When 'Brand Identity' Fails to Reflect the Brand
Every time I drive by an Arby's—which have been around since 1964—and see the whimsical sign with the giant cowboy hat, I chuckle. I imagine a hot roast beef sandwich, and it makes me hungry.
Same thing with Wendy's, which opened in 1969. The sign says to me, "Stop here for a great breakfast or juicy, old-fashioned burger!"
Though only a sometimes customer, over the years both of these organizations have created positive brand awareness in my head.
So when I received the e-mail from KCSA Strategic Communications announcing a "new brand identity" for Wendy's/Arby's, I was curious. After all, the old brands were real good.
Here's how the "new brand identity" is described:
"The Wendy's/Arby's Group brand identity is designed not only as an acronym, but as a spiral continuum, maintaining the idea of continuous, flexible movement forward," said Margaret Wiatrowski, creative director, KCSA Strategic Communications. "The overall visual direction remains neutral by introducing entirely new elements to the combined entity, both formalistically and typographically. The two entities are symbolically combined through a mutual sense of innovation, authenticity and tradition."
NOTE: At the end of this story are illustrations of the logos discussed.
Creating a Logo
One day in 1984, I came home from a very liquid lunch with the late, great freelance copywriter Harry Walsh and muttered to my wife, Peggy, that I wanted to start a newsletter based on our massive archive of junk mail.
"Cash flow for a newsletter can't be any worse than cash flow for a freelancer," Peggy said. "Let's do it."
WHO'S MAILING WHAT! was born.
One thing we needed was a distinctive title design/logo for the cover page and elsewhere. I called my trusty, wonderfully talented freelance art director, Heide Follin, and gave her the assignment. "Don't sweat over this," I told her. "Just bang out a few designs, and we'll pick one."

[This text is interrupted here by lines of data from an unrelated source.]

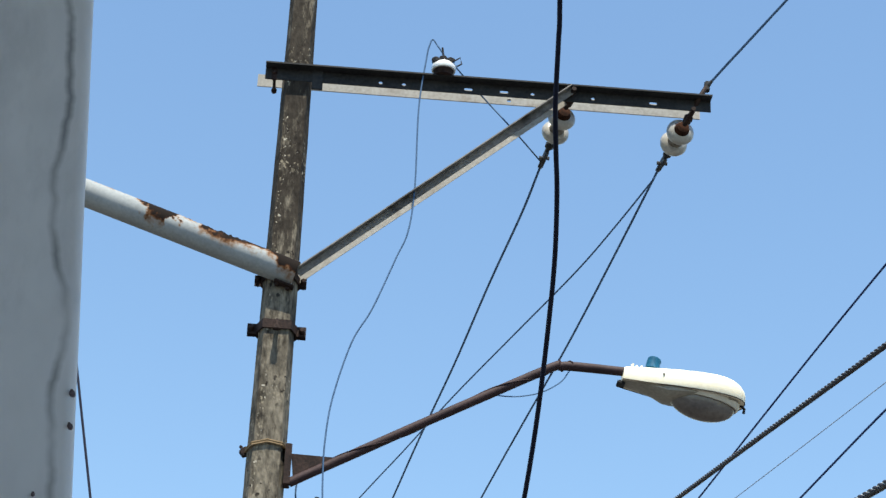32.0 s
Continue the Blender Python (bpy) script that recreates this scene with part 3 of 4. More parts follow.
    # collars
    for k, (zc, mat, lug) in enumerate(((A_BAND_Z[0], M_RUSTDK, 0.042), (A_BAND_Z[1], M_RUSTDK, 0.056))):
        r, tall = rad(zc) + 0.004, (0.019, 0.025)[k]
        bm = bmesh.new()
        c, deep = r * 0.3, r * 0.72
        ring = [e * p + n * q for p, q in ((-r, r - deep), (-r, -r + deep), (-r + c, -r), (r - c, -r), (r, -r + deep), (r, r - deep), (r - c, r), (-r + c, r))]
        for q0, q1 in zip(ring, ring[1:] + ring[:1]):
            i0, i1 = q0 * ((r + 0.008) / r), q1 * ((r + 0.008) / r)
            lo, hi = z * (zc - tall), z * (zc + tall)
            vs = [bm.verts.new(v) for v in (i0 + lo, i1 + lo, i1 + hi, i0 + hi, q0 + lo, q1 + lo, q1 + hi, q0 + hi)]
            for f in ((0, 1, 2, 3), (0, 1, 5, 4), (3, 2, 6, 7)):
                bm.faces.new([vs[i] for i in f])
        for sg in (-1, 1):
            for q in (-0.018, 0.018):
                bar(bm, z * zc + e * sg * r + n * q, z * zc + e * sg * (r + lug) + n * q, 0.008, tall * 2 + 0.006, side=n)
        bmesh.ops.remove_doubles(bm, verts=bm.verts, dist=1e-5)
        bmesh.ops.recalc_face_normals(bm, faces=bm.faces)
        col = part("collar", bm, mat, top, "rusty pole collar with bolted lugs", smooth=False)
        for sg in (-1, 1):
            bm = bmesh.new()
            lathe(bm, z * zc + e * sg * (r + lug * 0.6) - n * 0.05, n, [(0, 0.01), (0.012, 0.017), (0.026, 0.017), (0.026, 0.009), (0.075, 0.009), (0.075, 0.017), (0.09, 0.017)], 6)
            part("bolt", bm, M_RUSTDK, col)
        if k == 1:
            bm = bmesh.new()
            tube(bm, [z * zc - n * (r + 0.005), z * zc - n * (r + 0.045), z * (zc - 0.035) - n * (r + 0.05)], 0.012, 8)
            bar(bm, z * (zc - 0.028) - n * (r + 0.05), z * (zc - 0.056) - n * (r + 0.052), 0.036, 0.03, side=e, bevel=0.004)
            part("hook_bolt", bm, M_RUSTDK, col)
    # strap that holds the lamp bracket: two loops of band
    bm = bmesh.new()
    zc = A_BAND_Z[2]
    r = rad(zc) + 0.004
    c, deep = r * 0.3, r * 0.72
    ring = [(-r, r - deep), (-r, -r + deep), (-r + c, -r), (0, -r - 0.002), (r - c, -r), (r, -r + deep), (r, r - deep), (r - c, r), (-r + c, r), (-r, r - deep)]
    for dz in (0.0, 0.012):
        tube(bm, [e * (p * 1.03) + n * (q * 1.03) + z * (zc + dz + 0.024 * (1 - abs(p) / r) + 0.006 * p / r) for p, q in ring], 0.006, 6)
    part("strap", bm, M_STRAP, top, "tan double wire strap")
    bk = bmesh.new()
    bar(bk, z * (zc + 0.016) - e * (r - 0.012), z * (zc - 0.014) - e * (r + 0.026), 0.034, 0.04, side=n, bevel=0.004)
    bar(bk, z * (zc + 0.01) - e * (r + 0.014), z * (zc + 0.034) - e * (r + 0.034), 0.02, 0.014, side=n, bevel=0.003)
    part("buckle", bk, M_RUSTDK, top, "dark rusted strap buckle")
    stand(top)
    return top


M_STRAP = shade("tan_wire_strap", (0.14, 0.095, 0.05), (0.24, 0.17, 0.1), rough=0.9, scale=20, bump=0.2, spec=0.2)
near_pole()


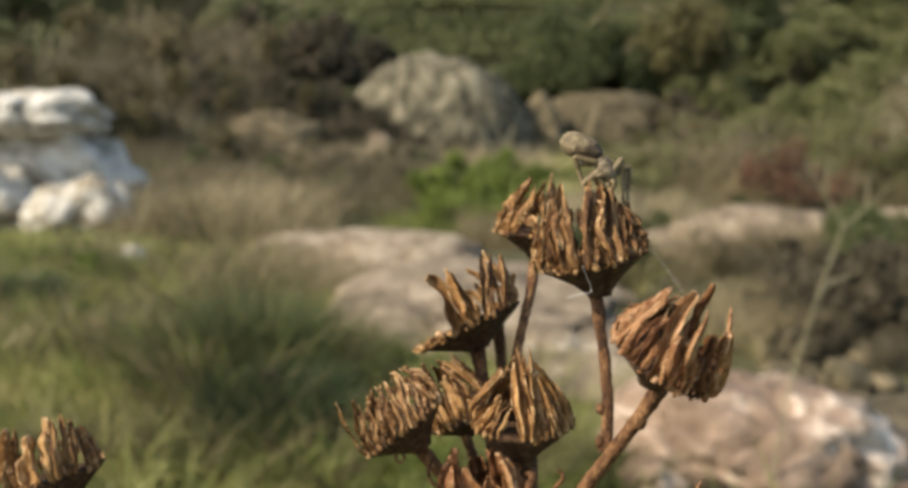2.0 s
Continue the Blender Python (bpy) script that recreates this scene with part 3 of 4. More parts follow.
for k in range(190):
    y = 2.65 + 3.6 * rng.random() ** 1.2
    x = (-0.45 + 0.42 * rng.random()) * y
    if y > 3.9 and x > -0.15 * y:
        continue
    pick = int(rng.random() ** 1.2 * 6) if x < -0.32 * y else int(rng.random() * 6)
    if pick == 4 and y < 3.4:
        pick = 1
    if x > -0.1 * y:
        pick = 2 * (k % 2)
    again(kinds[pick], x, y, rng.uniform(0, 360), rng.uniform(0.5, 1.15))
for k in range(50):
    a, r = rng.uniform(0, 6.28), rng.random() ** 0.6
    again(kinds[(1, 3, 5, 3, 1, 3, 0)[k % 7]], -0.64 + 0.3 * r * math.cos(a), 3.5 + 0.4 * r * math.sin(a), rng.uniform(0, 360), rng.uniform(1.0, 1.5))
for k in range(30):
    y = 3.3 + 2.2 * rng.random()
    again(kinds[(1, 4, 2)[k % 3]], (0.06 + 0.36 * rng.random()) * y, y, rng.uniform(0, 360), rng.uniform(0.4, 0.8))
for k in range(26):
    y = 3.5 + 2.6 * rng.random()
    again(kinds[(4, 2, 4, 1)[k % 4]], (-0.45 + 0.2 * rng.random()) * y, y, rng.uniform(0, 360), rng.uniform(0.7, 1.2))
clump = shrub("small fresh green weed clump in the grass", "weed", LEAF_BRIGHT, (0.22, 0.22, 0.16), (0.05, 0.013), 500, 59, 0.004, clumps=9, stems=4)
tagged(put(clump, -1.75, 5.3), group="fresh weeds")
for x, y, a, k in ((-1.5, 4.4, 30, 0.7), (-1.95, 5.0, 80, 0.8), (-0.75, 3.55, 120, 0.55), (-0.85, 4.1, 170, 0.6), (-1.15, 3.2, 220, 0.5), (-0.45, 2.8, 270, 0.35), (-0.75, 2.75, 310, 0.4), (0.35, 4.0, 10, 0.35), (-0.05, 3.1, 60, 0.35), (-0.17, 3.4, 40, 0.6), (-0.25, 3.65, 90, 0.6), (-0.1, 3.6, 140, 0.5), (-0.3, 3.9, 20, 0.6), (-1.35, 5.7, 110, 0.6)):
    again(clump, x, y, a, k)
for x, y, k in ((-1.1, 4.4, 0.6), (-1.0, 4.3, 0.5), (-1.15, 4.55, 0.55), (-2.0, 5.8, 0.8), (-2.15, 5.9, 0.7), (-0.32, 2.86, 0.4), (-0.25, 3.8, 0.55), (-0.32, 3.75, 0.5), (-0.2, 3.65, 0.45), (-0.22, 3.3, 0.5), (-0.14, 3.45, 0.5), (-0.28, 3.5, 0.5), (-0.18, 3.15, 0.4)):
    again(clump, x, y, 130 * k + 70 * x, k)
for x, y, k in ((-1.79, 4.67, 0.5), (-1.9, 4.8, 0.5)):
    again(dusky, x, y, 200 * k + 90 * x, k)
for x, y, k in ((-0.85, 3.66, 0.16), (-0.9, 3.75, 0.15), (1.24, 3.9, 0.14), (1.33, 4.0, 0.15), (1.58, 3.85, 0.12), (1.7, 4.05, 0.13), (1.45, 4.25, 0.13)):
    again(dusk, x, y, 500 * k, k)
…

I had a reason for being casual about this.
NBC Announces a New Logo—Ta-Dah!
In 1976, with great fanfare, NBC announced a spiffy new logo—a stylized "N" for which a high-powered design firm was reportedly paid between $600,000 and $1 million. NBC was promptly sued by Nebraska Educational Television for pirating the logo it had been using for two years. Many red faces later, plus a six-figure settlement, NBC got its logo. Total cost to NBC wound up being roughly $2 million. Meanwhile, the Nebraska folks had paid somewhere between $75 and $100 for the original logo two years before.
Heide Follin came to the house a few days later with a single sheet of paper containing five or six design sketches for WHO'S MAILING WHAT!, and we picked one. I may have paid her $100, but more likely, being Heide, she did it as a favor for a good client.
When a Logo Bears No Relationship to the Brand
I found the KSCA press release odd, because it talked about creating "new brand identity"—an airy-fairy, intellectualized, red-and-yellow ribbon design where the W and A "are symbolically combined through a mutual sense of innovation, authenticity and tradition."
The new corporate slogan/motto for the Wendy's/Arby's Group is equally bizarre: "SERVING FRESH IDEAS DAILY."
Wendy's and Arby's emphatically do not serve fresh ideas daily!
They serve fresh and succulent slabs of roast beef on fresh buns; old-fashioned, juicy hamburgers piled high with cheese, bacon, onion and tomato; or a breakfast plate loaded with sausage, fresh eggs, hash browns, waffles 'n' syrup with a mug of steaming fresh coffee.
Serving fresh ideas daily? C'mon.
What Is a Brand?
A brand cannot be launched. A product or service is brought to market and tested. A slogan can help—e.g., "Good to the last drop," "The pause that refreshes," "99 and 44/100s percent pure," "We bring good things to light," "Breakfast of champions."
When Peggy and I started WHO'S MAILING WHAT!, we didn't have a brand. Nine years later—after proving ourselves in the marketplace—we had a well-respected and unique brand we were able to sell to Target Marketing.
Only after months and years in the world of commerce does a product or service achieve brand status.
"What's your brand?" asked Al Ries in an AdAge.com column. "If you can't answer that question about your own brand in two or three words, your brand's in trouble. That's what differentiates a Hilton from a Hyatt, a Marriott, an Omni."
Eventually, with acceptance, the product or service becomes differentiated in the minds of consumers and/or businesspeople. It acquires brand. The brand is the USP—unique selling proposition—the thing that makes it different (and beloved) from all others in the field.
Once established, a brand is hugely valuable and should be protected at all costs—not scrapped and given a "new brand identity."
The idea of giving good ol' Wendy's and Arby's "new brand identities" is preposterous. How could the rubes that run Wendy's/Arby's fall for such Madison Ave.-MBA BS?